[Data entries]
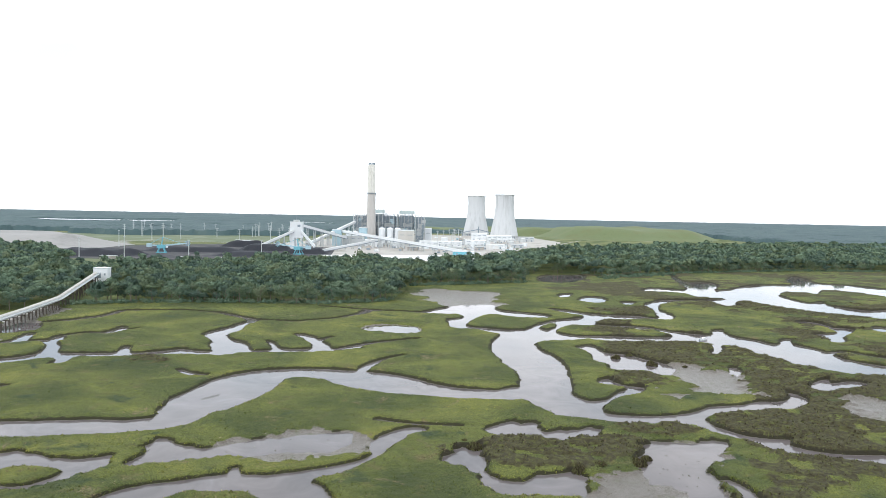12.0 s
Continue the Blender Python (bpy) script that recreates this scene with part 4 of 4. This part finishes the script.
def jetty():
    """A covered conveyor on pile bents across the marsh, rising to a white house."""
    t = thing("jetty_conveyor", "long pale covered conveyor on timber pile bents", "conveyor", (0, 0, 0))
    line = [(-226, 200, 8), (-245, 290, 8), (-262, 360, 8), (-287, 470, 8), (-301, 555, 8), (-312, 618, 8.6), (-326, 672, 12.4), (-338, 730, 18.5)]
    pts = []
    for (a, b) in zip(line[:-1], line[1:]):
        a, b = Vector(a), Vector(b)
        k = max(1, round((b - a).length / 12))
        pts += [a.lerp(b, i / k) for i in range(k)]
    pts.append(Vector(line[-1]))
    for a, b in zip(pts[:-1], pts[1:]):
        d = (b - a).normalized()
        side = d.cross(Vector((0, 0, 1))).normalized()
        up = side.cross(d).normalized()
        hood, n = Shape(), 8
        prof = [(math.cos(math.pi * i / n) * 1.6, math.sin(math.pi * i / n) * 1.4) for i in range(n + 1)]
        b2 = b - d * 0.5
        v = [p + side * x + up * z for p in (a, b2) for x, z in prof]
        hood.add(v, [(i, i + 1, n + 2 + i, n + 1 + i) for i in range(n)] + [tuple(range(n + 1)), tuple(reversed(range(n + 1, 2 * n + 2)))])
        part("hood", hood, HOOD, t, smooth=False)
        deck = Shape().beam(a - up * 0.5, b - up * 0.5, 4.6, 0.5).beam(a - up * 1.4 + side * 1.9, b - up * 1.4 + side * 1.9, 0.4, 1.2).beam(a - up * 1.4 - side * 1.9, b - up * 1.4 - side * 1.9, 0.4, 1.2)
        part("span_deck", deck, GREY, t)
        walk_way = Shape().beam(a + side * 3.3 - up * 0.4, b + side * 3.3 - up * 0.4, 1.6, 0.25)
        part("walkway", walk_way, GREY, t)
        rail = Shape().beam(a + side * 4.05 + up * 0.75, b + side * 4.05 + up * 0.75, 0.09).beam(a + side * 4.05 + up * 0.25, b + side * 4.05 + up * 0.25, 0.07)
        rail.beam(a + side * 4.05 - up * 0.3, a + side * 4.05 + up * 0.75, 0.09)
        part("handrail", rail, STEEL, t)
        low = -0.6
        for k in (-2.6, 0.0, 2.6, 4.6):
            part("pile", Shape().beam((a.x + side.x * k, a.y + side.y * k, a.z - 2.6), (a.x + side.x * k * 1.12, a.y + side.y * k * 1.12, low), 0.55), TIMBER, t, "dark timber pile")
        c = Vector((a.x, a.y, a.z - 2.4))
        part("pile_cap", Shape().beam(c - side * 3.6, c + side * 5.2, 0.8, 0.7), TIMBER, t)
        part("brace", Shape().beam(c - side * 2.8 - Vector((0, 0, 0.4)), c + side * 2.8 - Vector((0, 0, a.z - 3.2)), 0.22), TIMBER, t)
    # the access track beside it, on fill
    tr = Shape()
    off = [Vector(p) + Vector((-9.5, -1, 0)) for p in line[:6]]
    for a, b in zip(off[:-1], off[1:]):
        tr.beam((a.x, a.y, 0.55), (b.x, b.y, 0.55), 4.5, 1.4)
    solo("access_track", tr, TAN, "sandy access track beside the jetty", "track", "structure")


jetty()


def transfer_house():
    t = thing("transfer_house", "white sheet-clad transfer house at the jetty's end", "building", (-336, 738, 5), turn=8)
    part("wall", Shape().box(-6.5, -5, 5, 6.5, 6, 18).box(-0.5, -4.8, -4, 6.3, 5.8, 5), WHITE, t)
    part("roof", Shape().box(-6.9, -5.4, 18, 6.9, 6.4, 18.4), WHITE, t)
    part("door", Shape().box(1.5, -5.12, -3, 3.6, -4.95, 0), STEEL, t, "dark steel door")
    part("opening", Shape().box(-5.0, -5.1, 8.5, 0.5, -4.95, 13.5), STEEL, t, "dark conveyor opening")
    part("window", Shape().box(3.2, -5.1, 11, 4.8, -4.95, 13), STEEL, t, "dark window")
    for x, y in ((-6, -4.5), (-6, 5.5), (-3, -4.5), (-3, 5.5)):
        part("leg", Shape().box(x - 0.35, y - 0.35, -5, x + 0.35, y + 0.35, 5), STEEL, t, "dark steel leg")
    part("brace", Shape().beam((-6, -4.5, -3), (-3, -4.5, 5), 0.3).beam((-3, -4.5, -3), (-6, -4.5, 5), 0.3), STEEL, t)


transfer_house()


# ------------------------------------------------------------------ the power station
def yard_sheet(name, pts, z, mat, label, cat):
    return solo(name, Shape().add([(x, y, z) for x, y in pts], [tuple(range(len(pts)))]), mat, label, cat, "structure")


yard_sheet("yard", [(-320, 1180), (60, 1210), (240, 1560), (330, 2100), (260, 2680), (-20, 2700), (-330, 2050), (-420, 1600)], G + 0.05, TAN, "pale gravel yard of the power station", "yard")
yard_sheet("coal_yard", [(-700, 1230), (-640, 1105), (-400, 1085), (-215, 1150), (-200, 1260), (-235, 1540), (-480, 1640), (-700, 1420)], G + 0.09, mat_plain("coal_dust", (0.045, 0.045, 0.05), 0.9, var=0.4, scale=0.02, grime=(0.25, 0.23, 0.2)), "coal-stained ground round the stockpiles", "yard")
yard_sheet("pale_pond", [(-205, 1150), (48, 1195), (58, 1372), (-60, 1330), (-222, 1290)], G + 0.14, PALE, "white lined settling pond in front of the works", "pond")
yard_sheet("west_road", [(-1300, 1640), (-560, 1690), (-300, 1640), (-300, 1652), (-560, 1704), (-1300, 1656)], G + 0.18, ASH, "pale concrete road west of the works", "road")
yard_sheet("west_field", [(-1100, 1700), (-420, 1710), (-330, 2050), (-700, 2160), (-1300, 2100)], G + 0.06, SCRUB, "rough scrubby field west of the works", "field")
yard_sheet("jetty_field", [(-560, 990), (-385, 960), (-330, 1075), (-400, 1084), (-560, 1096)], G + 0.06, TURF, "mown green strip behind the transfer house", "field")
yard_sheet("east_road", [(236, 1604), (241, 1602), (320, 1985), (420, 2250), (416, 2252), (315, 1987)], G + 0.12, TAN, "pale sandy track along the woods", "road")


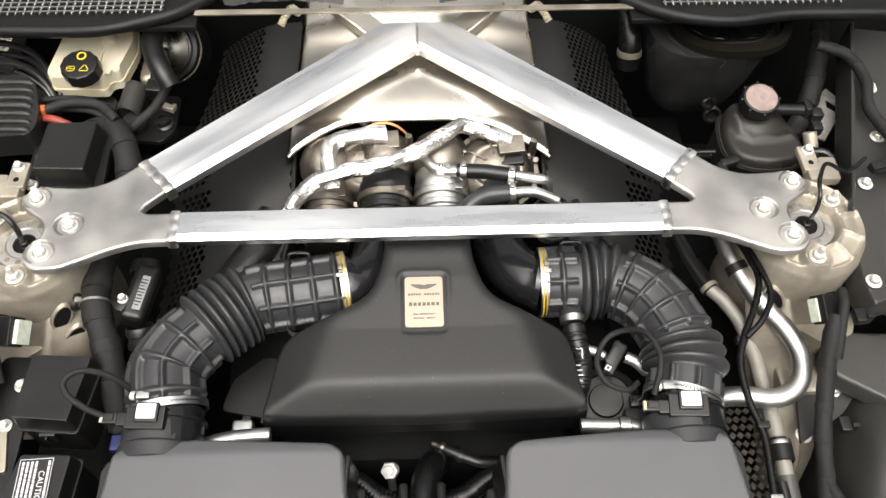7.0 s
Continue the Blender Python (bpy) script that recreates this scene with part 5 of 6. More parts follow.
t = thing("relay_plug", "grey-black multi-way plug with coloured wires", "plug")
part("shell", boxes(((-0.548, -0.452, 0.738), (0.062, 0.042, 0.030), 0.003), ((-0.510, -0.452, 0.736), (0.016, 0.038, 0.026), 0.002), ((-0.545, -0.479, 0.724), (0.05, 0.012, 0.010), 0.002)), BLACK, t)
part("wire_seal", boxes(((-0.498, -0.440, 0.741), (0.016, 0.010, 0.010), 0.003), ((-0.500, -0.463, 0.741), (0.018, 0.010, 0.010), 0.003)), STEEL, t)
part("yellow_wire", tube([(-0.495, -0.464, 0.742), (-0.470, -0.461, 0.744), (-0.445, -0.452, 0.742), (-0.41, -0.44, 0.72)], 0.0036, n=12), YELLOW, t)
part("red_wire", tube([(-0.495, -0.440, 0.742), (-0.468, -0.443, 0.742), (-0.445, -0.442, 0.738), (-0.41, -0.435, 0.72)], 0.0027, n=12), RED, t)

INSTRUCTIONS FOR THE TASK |
Give an exact copy of the material, leaving out every picture.

PROBLEM SOLUTION |
12.0 s
Continue the Blender Python (bpy) script that recreates this scene with part 4 of 4. This part finishes the script.
def jetty():
    """A covered conveyor on pile bents across the marsh, rising to a white house."""
    t = thing("jetty_conveyor", "long pale covered conveyor on timber pile bents", "conveyor", (0, 0, 0))
    line = [(-226, 200, 8), (-245, 290, 8), (-262, 360, 8), (-287, 470, 8), (-301, 555, 8), (-312, 618, 8.6), (-326, 672, 12.4), (-338, 730, 18.5)]
    pts = []
    for (a, b) in zip(line[:-1], line[1:]):
        a, b = Vector(a), Vector(b)
        k = max(1, round((b - a).length / 12))
        pts += [a.lerp(b, i / k) for i in range(k)]
    pts.append(Vector(line[-1]))
    for a, b in zip(pts[:-1], pts[1:]):
        d = (b - a).normalized()
        side = d.cross(Vector((0, 0, 1))).normalized()
        up = side.cross(d).normalized()
        hood, n = Shape(), 8
        prof = [(math.cos(math.pi * i / n) * 1.6, math.sin(math.pi * i / n) * 1.4) for i in range(n + 1)]
        b2 = b - d * 0.5
        v = [p + side * x + up * z for p in (a, b2) for x, z in prof]
        hood.add(v, [(i, i + 1, n + 2 + i, n + 1 + i) for i in range(n)] + [tuple(range(n + 1)), tuple(reversed(range(n + 1, 2 * n + 2)))])
        part("hood", hood, HOOD, t, smooth=False)
        deck = Shape().beam(a - up * 0.5, b - up * 0.5, 4.6, 0.5).beam(a - up * 1.4 + side * 1.9, b - up * 1.4 + side * 1.9, 0.4, 1.2).beam(a - up * 1.4 - side * 1.9, b - up * 1.4 - side * 1.9, 0.4, 1.2)
        part("span_deck", deck, GREY, t)
        walk_way = Shape().beam(a + side * 3.3 - up * 0.4, b + side * 3.3 - up * 0.4, 1.6, 0.25)
        part("walkway", walk_way, GREY, t)
        rail = Shape().beam(a + side * 4.05 + up * 0.75, b + side * 4.05 + up * 0.75, 0.09).beam(a + side * 4.05 + up * 0.25, b + side * 4.05 + up * 0.25, 0.07)
        rail.beam(a + side * 4.05 - up * 0.3, a + side * 4.05 + up * 0.75, 0.09)
        part("handrail", rail, STEEL, t)
        low = -0.6
        for k in (-2.6, 0.0, 2.6, 4.6):
            part("pile", Shape().beam((a.x + side.x * k, a.y + side.y * k, a.z - 2.6), (a.x + side.x * k * 1.12, a.y + side.y * k * 1.12, low), 0.55), TIMBER, t, "dark timber pile")
        c = Vector((a.x, a.y, a.z - 2.4))
        part("pile_cap", Shape().beam(c - side * 3.6, c + side * 5.2, 0.8, 0.7), TIMBER, t)
        part("brace", Shape().beam(c - side * 2.8 - Vector((0, 0, 0.4)), c + side * 2.8 - Vector((0, 0, a.z - 3.2)), 0.22), TIMBER, t)
    # the access track beside it, on fill
    tr = Shape()
    off = [Vector(p) + Vector((-9.5, -1, 0)) for p in line[:6]]
    for a, b in zip(off[:-1], off[1:]):
        tr.beam((a.x, a.y, 0.55), (b.x, b.y, 0.55), 4.5, 1.4)
    solo("access_track", tr, TAN, "sandy access track beside the jetty", "track", "structure")


jetty()


def transfer_house():
    t = thing("transfer_house", "white sheet-clad transfer house at the jetty's end", "building", (-336, 738, 5), turn=8)
    part("wall", Shape().box(-6.5, -5, 5, 6.5, 6, 18).box(-0.5, -4.8, -4, 6.3, 5.8, 5), WHITE, t)
    part("roof", Shape().box(-6.9, -5.4, 18, 6.9, 6.4, 18.4), WHITE, t)
    part("door", Shape().box(1.5, -5.12, -3, 3.6, -4.95, 0), STEEL, t, "dark steel door")
    part("opening", Shape().box(-5.0, -5.1, 8.5, 0.5, -4.95, 13.5), STEEL, t, "dark conveyor opening")
    part("window", Shape().box(3.2, -5.1, 11, 4.8, -4.95, 13), STEEL, t, "dark window")
    for x, y in ((-6, -4.5), (-6, 5.5), (-3, -4.5), (-3, 5.5)):
        part("leg", Shape().box(x - 0.35, y - 0.35, -5, x + 0.35, y + 0.35, 5), STEEL, t, "dark steel leg")
    part("brace", Shape().beam((-6, -4.5, -3), (-3, -4.5, 5), 0.3).beam((-3, -4.5, -3), (-6, -4.5, 5), 0.3), STEEL, t)


transfer_house()


# ------------------------------------------------------------------ the power station
def yard_sheet(name, pts, z, mat, label, cat):
    return solo(name, Shape().add([(x, y, z) for x, y in pts], [tuple(range(len(pts)))]), mat, label, cat, "structure")


yard_sheet("yard", [(-320, 1180), (60, 1210), (240, 1560), (330, 2100), (260, 2680), (-20, 2700), (-330, 2050), (-420, 1600)], G + 0.05, TAN, "pale gravel yard of the power station", "yard")
yard_sheet("coal_yard", [(-700, 1230), (-640, 1105), (-400, 1085), (-215, 1150), (-200, 1260), (-235, 1540), (-480, 1640), (-700, 1420)], G + 0.09, mat_plain("coal_dust", (0.045, 0.045, 0.05), 0.9, var=0.4, scale=0.02, grime=(0.25, 0.23, 0.2)), "coal-stained ground round the stockpiles", "yard")
yard_sheet("pale_pond", [(-205, 1150), (48, 1195), (58, 1372), (-60, 1330), (-222, 1290)], G + 0.14, PALE, "white lined settling pond in front of the works", "pond")
yard_sheet("west_road", [(-1300, 1640), (-560, 1690), (-300, 1640), (-300, 1652), (-560, 1704), (-1300, 1656)], G + 0.18, ASH, "pale concrete road west of the works", "road")
yard_sheet("west_field", [(-1100, 1700), (-420, 1710), (-330, 2050), (-700, 2160), (-1300, 2100)], G + 0.06, SCRUB, "rough scrubby field west of the works", "field")
yard_sheet("jetty_field", [(-560, 990), (-385, 960), (-330, 1075), (-400, 1084), (-560, 1096)], G + 0.06, TURF, "mown green strip behind the transfer house", "field")
yard_sheet("east_road", [(236, 1604), (241, 1602), (320, 1985), (420, 2250), (416, 2252), (315, 1987)], G + 0.12, TAN, "pale sandy track along the woods", "road")


7.0 s
Continue the Blender Python (bpy) script that recreates this scene with part 5 of 6. More parts follow.
t = thing("relay_plug", "grey-black multi-way plug with coloured wires", "plug")
part("shell", boxes(((-0.548, -0.452, 0.738), (0.062, 0.042, 0.030), 0.003), ((-0.510, -0.452, 0.736), (0.016, 0.038, 0.026), 0.002), ((-0.545, -0.479, 0.724), (0.05, 0.012, 0.010), 0.002)), BLACK, t)
part("wire_seal", boxes(((-0.498, -0.440, 0.741), (0.016, 0.010, 0.010), 0.003), ((-0.500, -0.463, 0.741), (0.018, 0.010, 0.010), 0.003)), STEEL, t)
part("yellow_wire", tube([(-0.495, -0.464, 0.742), (-0.470, -0.461, 0.744), (-0.445, -0.452, 0.742), (-0.41, -0.44, 0.72)], 0.0036, n=12), YELLOW, t)
part("red_wire", tube([(-0.495, -0.440, 0.742), (-0.468, -0.443, 0.742), (-0.445, -0.442, 0.738), (-0.41, -0.435, 0.72)], 0.0027, n=12), RED, t)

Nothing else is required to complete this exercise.